Every line of the material is to be quoted verbatim, minus the pictures.

-- DATA FOR THIS EXERCISE --

* START *

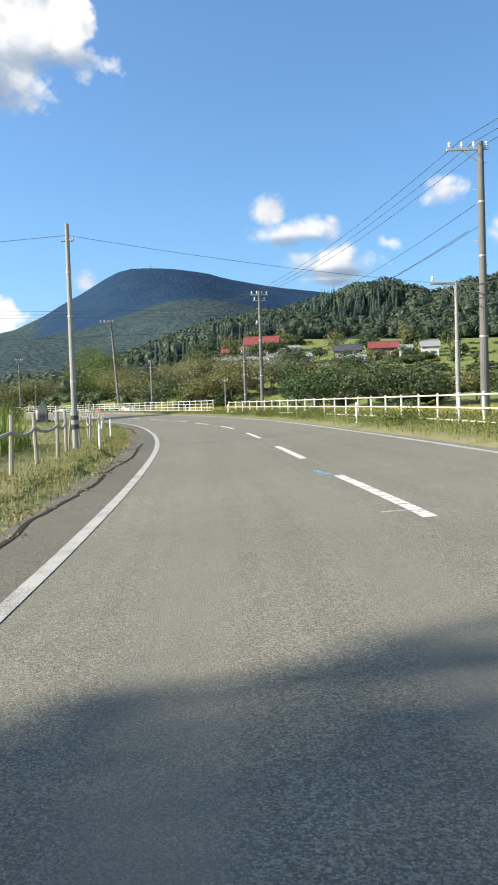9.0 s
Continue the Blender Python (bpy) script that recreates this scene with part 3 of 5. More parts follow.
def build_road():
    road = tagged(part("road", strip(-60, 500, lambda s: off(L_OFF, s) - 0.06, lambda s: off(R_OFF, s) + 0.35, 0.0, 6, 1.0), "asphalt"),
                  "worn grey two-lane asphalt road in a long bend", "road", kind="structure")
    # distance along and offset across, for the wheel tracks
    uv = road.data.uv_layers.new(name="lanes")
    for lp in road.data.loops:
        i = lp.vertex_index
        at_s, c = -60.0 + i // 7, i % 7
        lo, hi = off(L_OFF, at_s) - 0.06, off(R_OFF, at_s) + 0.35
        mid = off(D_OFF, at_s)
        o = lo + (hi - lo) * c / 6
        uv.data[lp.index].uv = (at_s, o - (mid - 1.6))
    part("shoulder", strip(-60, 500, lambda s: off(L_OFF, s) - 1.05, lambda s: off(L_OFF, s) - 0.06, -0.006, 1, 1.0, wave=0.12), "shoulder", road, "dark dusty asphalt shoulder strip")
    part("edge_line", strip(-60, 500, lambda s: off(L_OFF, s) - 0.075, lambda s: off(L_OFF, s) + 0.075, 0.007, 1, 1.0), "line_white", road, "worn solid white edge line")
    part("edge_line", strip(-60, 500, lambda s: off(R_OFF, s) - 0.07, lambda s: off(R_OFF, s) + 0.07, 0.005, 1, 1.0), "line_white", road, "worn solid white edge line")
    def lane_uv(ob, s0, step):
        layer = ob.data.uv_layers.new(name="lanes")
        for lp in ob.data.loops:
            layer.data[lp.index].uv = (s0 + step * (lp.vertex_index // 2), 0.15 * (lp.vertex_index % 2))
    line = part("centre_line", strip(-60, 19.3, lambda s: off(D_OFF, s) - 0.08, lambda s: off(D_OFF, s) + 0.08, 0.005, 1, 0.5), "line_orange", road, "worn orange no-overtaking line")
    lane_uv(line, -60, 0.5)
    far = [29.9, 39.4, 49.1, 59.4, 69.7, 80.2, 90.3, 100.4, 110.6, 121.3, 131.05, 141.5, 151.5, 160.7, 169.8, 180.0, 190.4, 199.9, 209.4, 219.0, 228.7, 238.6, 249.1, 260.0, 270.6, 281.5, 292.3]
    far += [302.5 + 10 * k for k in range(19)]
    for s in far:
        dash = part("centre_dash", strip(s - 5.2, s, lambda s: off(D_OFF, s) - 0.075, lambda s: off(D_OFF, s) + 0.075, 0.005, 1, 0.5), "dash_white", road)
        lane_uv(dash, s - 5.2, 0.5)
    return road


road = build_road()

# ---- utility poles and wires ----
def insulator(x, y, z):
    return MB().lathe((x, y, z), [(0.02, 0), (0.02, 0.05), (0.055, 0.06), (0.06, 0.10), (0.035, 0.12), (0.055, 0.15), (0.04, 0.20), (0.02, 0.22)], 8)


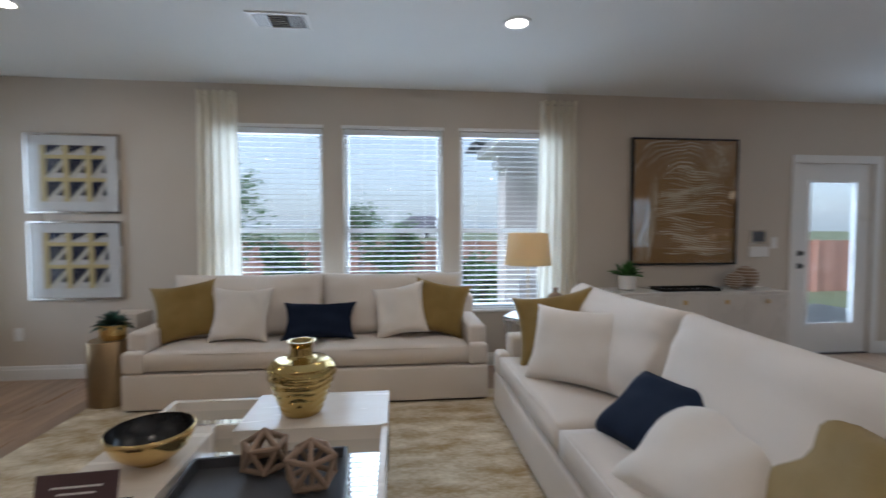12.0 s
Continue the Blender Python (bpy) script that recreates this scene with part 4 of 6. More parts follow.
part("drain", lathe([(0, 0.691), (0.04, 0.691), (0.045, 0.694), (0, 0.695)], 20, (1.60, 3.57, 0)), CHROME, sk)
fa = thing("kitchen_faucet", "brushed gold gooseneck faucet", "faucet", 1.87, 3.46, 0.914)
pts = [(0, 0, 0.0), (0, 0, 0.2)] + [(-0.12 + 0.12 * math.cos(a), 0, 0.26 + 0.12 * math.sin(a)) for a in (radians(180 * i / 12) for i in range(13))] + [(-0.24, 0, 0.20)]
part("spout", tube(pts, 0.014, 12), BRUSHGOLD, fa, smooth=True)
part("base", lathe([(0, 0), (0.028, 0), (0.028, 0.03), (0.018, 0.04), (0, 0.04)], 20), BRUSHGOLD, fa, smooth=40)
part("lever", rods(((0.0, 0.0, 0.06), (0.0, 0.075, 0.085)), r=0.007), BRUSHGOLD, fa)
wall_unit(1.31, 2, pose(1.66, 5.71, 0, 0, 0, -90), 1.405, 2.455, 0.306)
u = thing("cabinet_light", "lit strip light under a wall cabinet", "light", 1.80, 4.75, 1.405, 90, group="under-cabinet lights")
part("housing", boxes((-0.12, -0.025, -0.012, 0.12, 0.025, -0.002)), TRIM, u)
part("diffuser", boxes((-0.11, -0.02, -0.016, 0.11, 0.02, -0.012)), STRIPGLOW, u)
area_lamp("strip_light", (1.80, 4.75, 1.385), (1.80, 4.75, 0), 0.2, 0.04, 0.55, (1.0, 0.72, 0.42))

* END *

-- ANSWER TO THE PROBLEM --
9.0 s
Continue the Blender Python (bpy) script that recreates this scene with part 3 of 5. More parts follow.
def build_road():
    road = tagged(part("road", strip(-60, 500, lambda s: off(L_OFF, s) - 0.06, lambda s: off(R_OFF, s) + 0.35, 0.0, 6, 1.0), "asphalt"),
                  "worn grey two-lane asphalt road in a long bend", "road", kind="structure")
    # distance along and offset across, for the wheel tracks
    uv = road.data.uv_layers.new(name="lanes")
    for lp in road.data.loops:
        i = lp.vertex_index
        at_s, c = -60.0 + i // 7, i % 7
        lo, hi = off(L_OFF, at_s) - 0.06, off(R_OFF, at_s) + 0.35
        mid = off(D_OFF, at_s)
        o = lo + (hi - lo) * c / 6
        uv.data[lp.index].uv = (at_s, o - (mid - 1.6))
    part("shoulder", strip(-60, 500, lambda s: off(L_OFF, s) - 1.05, lambda s: off(L_OFF, s) - 0.06, -0.006, 1, 1.0, wave=0.12), "shoulder", road, "dark dusty asphalt shoulder strip")
    part("edge_line", strip(-60, 500, lambda s: off(L_OFF, s) - 0.075, lambda s: off(L_OFF, s) + 0.075, 0.007, 1, 1.0), "line_white", road, "worn solid white edge line")
    part("edge_line", strip(-60, 500, lambda s: off(R_OFF, s) - 0.07, lambda s: off(R_OFF, s) + 0.07, 0.005, 1, 1.0), "line_white", road, "worn solid white edge line")
    def lane_uv(ob, s0, step):
        layer = ob.data.uv_layers.new(name="lanes")
        for lp in ob.data.loops:
            layer.data[lp.index].uv = (s0 + step * (lp.vertex_index // 2), 0.15 * (lp.vertex_index % 2))
    line = part("centre_line", strip(-60, 19.3, lambda s: off(D_OFF, s) - 0.08, lambda s: off(D_OFF, s) + 0.08, 0.005, 1, 0.5), "line_orange", road, "worn orange no-overtaking line")
    lane_uv(line, -60, 0.5)
    far = [29.9, 39.4, 49.1, 59.4, 69.7, 80.2, 90.3, 100.4, 110.6, 121.3, 131.05, 141.5, 151.5, 160.7, 169.8, 180.0, 190.4, 199.9, 209.4, 219.0, 228.7, 238.6, 249.1, 260.0, 270.6, 281.5, 292.3]
    far += [302.5 + 10 * k for k in range(19)]
    for s in far:
        dash = part("centre_dash", strip(s - 5.2, s, lambda s: off(D_OFF, s) - 0.075, lambda s: off(D_OFF, s) + 0.075, 0.005, 1, 0.5), "dash_white", road)
        lane_uv(dash, s - 5.2, 0.5)
    return road


road = build_road()

# ---- utility poles and wires ----
def insulator(x, y, z):
    return MB().lathe((x, y, z), [(0.02, 0), (0.02, 0.05), (0.055, 0.06), (0.06, 0.10), (0.035, 0.12), (0.055, 0.15), (0.04, 0.20), (0.02, 0.22)], 8)


12.0 s
Continue the Blender Python (bpy) script that recreates this scene with part 4 of 6. More parts follow.
part("drain", lathe([(0, 0.691), (0.04, 0.691), (0.045, 0.694), (0, 0.695)], 20, (1.60, 3.57, 0)), CHROME, sk)
fa = thing("kitchen_faucet", "brushed gold gooseneck faucet", "faucet", 1.87, 3.46, 0.914)
pts = [(0, 0, 0.0), (0, 0, 0.2)] + [(-0.12 + 0.12 * math.cos(a), 0, 0.26 + 0.12 * math.sin(a)) for a in (radians(180 * i / 12) for i in range(13))] + [(-0.24, 0, 0.20)]
part("spout", tube(pts, 0.014, 12), BRUSHGOLD, fa, smooth=True)
part("base", lathe([(0, 0), (0.028, 0), (0.028, 0.03), (0.018, 0.04), (0, 0.04)], 20), BRUSHGOLD, fa, smooth=40)
part("lever", rods(((0.0, 0.0, 0.06), (0.0, 0.075, 0.085)), r=0.007), BRUSHGOLD, fa)
wall_unit(1.31, 2, pose(1.66, 5.71, 0, 0, 0, -90), 1.405, 2.455, 0.306)
u = thing("cabinet_light", "lit strip light under a wall cabinet", "light", 1.80, 4.75, 1.405, 90, group="under-cabinet lights")
part("housing", boxes((-0.12, -0.025, -0.012, 0.12, 0.025, -0.002)), TRIM, u)
part("diffuser", boxes((-0.11, -0.02, -0.016, 0.11, 0.02, -0.012)), STRIPGLOW, u)
area_lamp("strip_light", (1.80, 4.75, 1.385), (1.80, 4.75, 0), 0.2, 0.04, 0.55, (1.0, 0.72, 0.42))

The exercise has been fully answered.